Challenge:
All of the material should be reproduced exactly, with pictures left out.

Data section:

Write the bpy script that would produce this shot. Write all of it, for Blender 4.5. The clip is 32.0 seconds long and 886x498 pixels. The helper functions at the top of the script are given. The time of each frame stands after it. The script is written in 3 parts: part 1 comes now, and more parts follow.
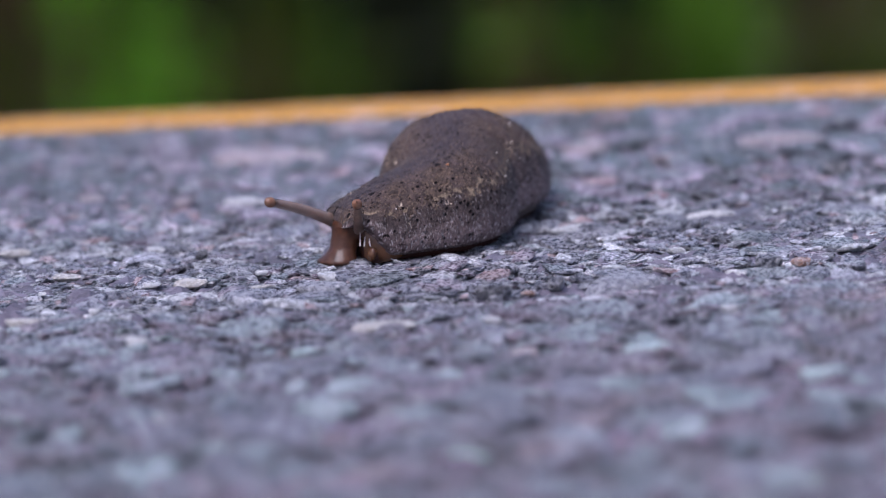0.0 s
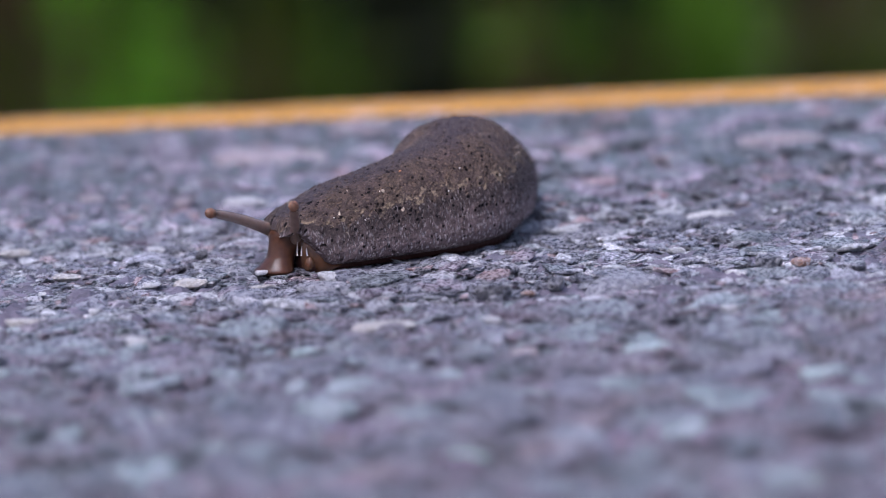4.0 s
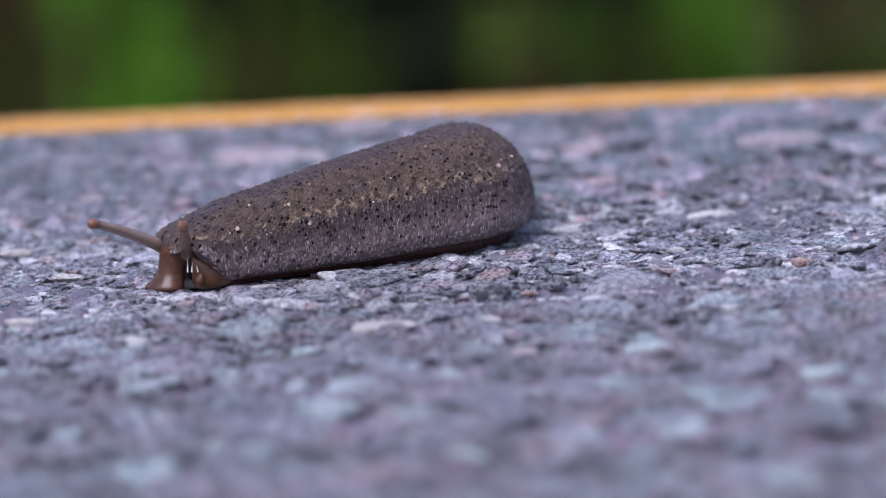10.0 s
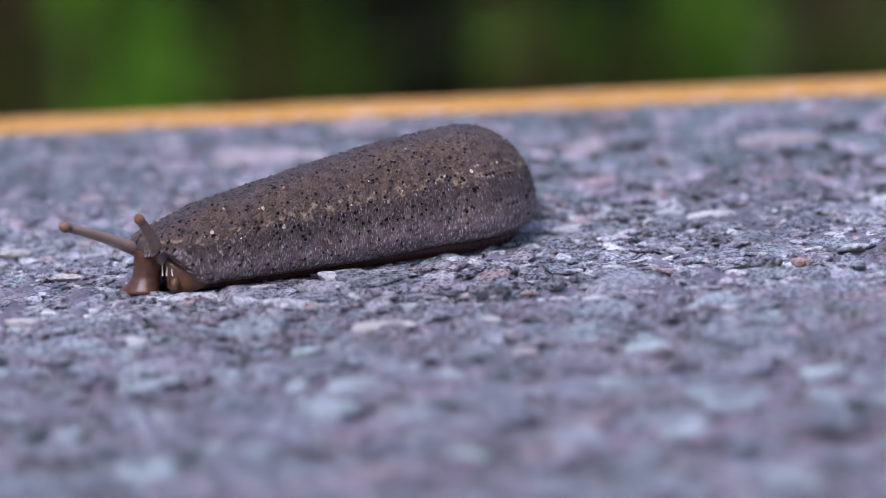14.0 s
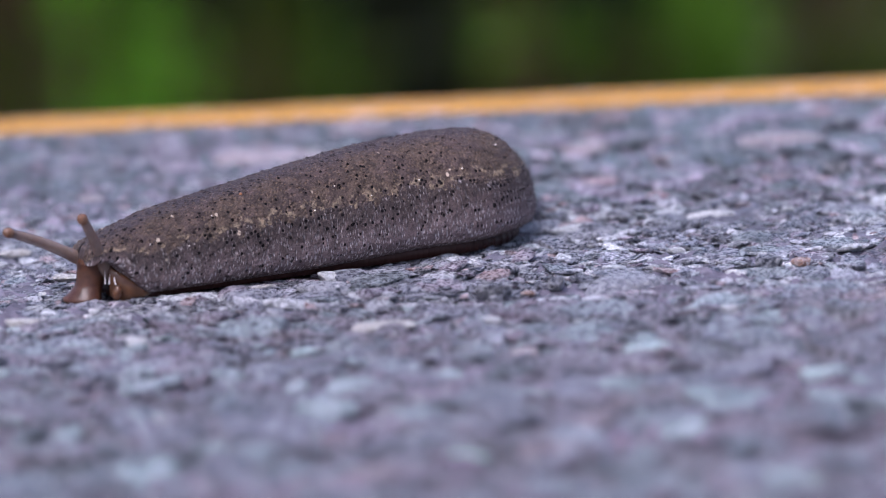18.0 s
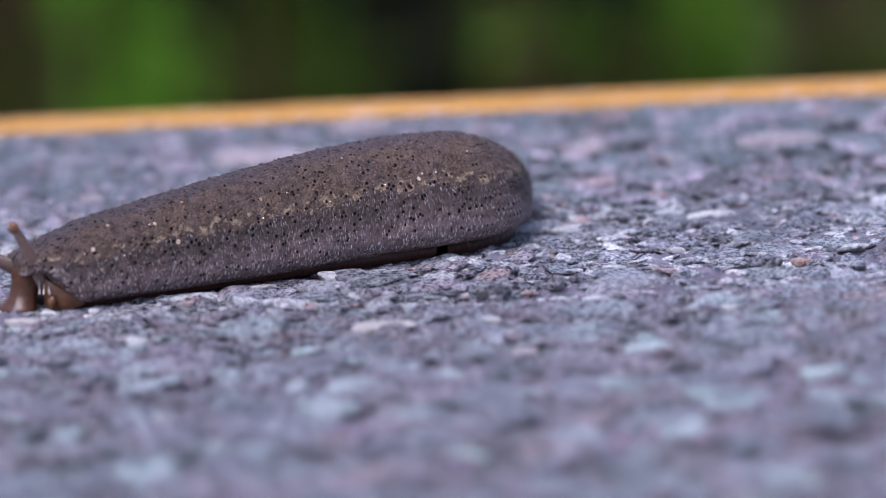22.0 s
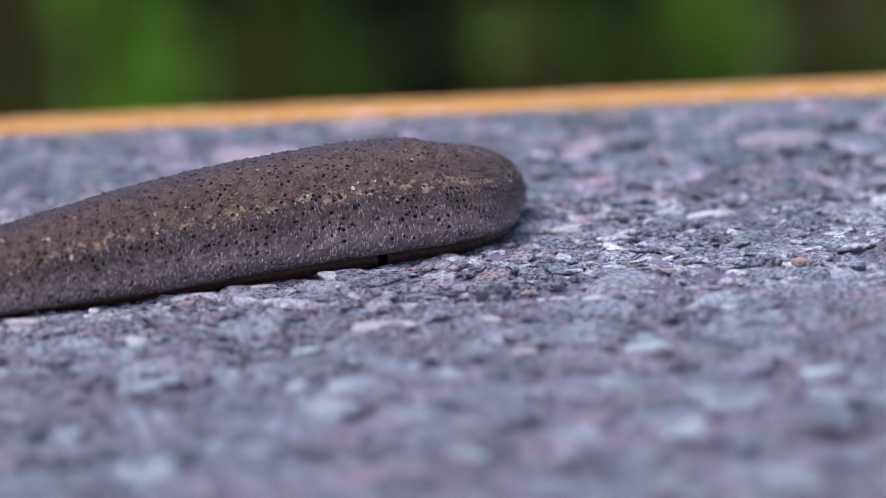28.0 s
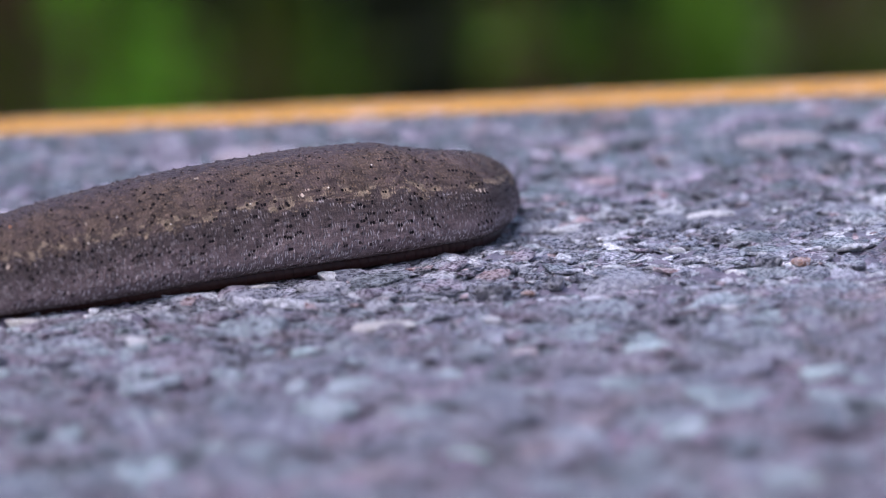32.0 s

Answer to the task:
Write the bpy script that would produce this shot. Write all of it, for Blender 4.5. The clip is 32.0 seconds long and 886x498 pixels. The helper functions at the top of the script are given. The time of each frame stands after it. The script is written in 3 parts: part 1 comes now, and more parts follow.
0.0 s
4.0 s
10.0 s
14.0 s
18.0 s
22.0 s
28.0 s
32.0 s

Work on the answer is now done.